In Massachusetts, hundreds of student activists have gone through training by Marshall Ganz, a public policy lecturer at Harvard Kennedy School and a former organizer with the late Cesar Chavez of the United Farm Workers movement. At special camps, students attend workshops on civil disobedience, storytelling and media outreach.
Students who have attended the workshops even continue to use the well-known farm workers’ rallying clap at the end of organizing meetings.
“They know that clap,” Ganz said, “because I taught them that clap. It’s all about the experience.”
Teodoro said the training changed her life and showed her the cause was larger than herself.

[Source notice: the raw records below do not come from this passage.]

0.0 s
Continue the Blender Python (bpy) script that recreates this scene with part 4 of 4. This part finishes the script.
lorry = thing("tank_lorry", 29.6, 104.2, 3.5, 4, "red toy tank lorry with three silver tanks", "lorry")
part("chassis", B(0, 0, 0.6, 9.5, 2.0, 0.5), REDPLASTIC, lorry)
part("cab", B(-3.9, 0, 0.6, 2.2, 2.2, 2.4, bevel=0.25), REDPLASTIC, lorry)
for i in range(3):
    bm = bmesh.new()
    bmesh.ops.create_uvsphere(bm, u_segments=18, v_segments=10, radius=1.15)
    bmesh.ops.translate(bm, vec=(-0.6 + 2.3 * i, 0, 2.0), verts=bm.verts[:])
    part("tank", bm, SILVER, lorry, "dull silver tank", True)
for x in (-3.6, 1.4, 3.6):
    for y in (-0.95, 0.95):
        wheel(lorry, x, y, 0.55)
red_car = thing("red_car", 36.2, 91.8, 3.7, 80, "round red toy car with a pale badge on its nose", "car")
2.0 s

During the rally last week in Boston, she led a march from the Massachusetts Statehouse to Sen. Scott Brown’s office at the John F. Kennedy federal building, which also houses U.S. Immigration and Customs Enforcement offices. Along with Carlos Savio Oliveira, 22, of Falmouth, Mass., another illegal immigrant, the pair walked into the federal building to hand Brown’s staff 1,500 letters of support for the DREAM Act.
Outside supporters wore T-shirts with the words “Brown is beautiful” a pun referring to the Chicano movement chant and Brown’s well-publicized nude photo spread in Cosmopolitan magazine as a college student.
Brown, whose office was previously the site of a sit-in by the same group, has not said whether he supports the bill.
In September, Teodoro and a dozen other students also took a weeklong trip from Boston to the South, with Shields driving.
Along the way, they met with Black former students who desegregated Clinton High School in Tennessee and Little Rock Central High School in Arkansas. They visited civil rights museums and filmed the journey for a planned documentary. But the highlight was meeting Carlotta Walls LaNier, a member of the Little Rock Nine.
Teodoro cornered LaNier at a book signing of her memoir, A Mighty Long Way: My Journey to Justice at Little Rock Central High School.
“I went up to her at the signing and told her my story and tried not to cry,” Teodoro said. “She listened. Then, she hugged me.”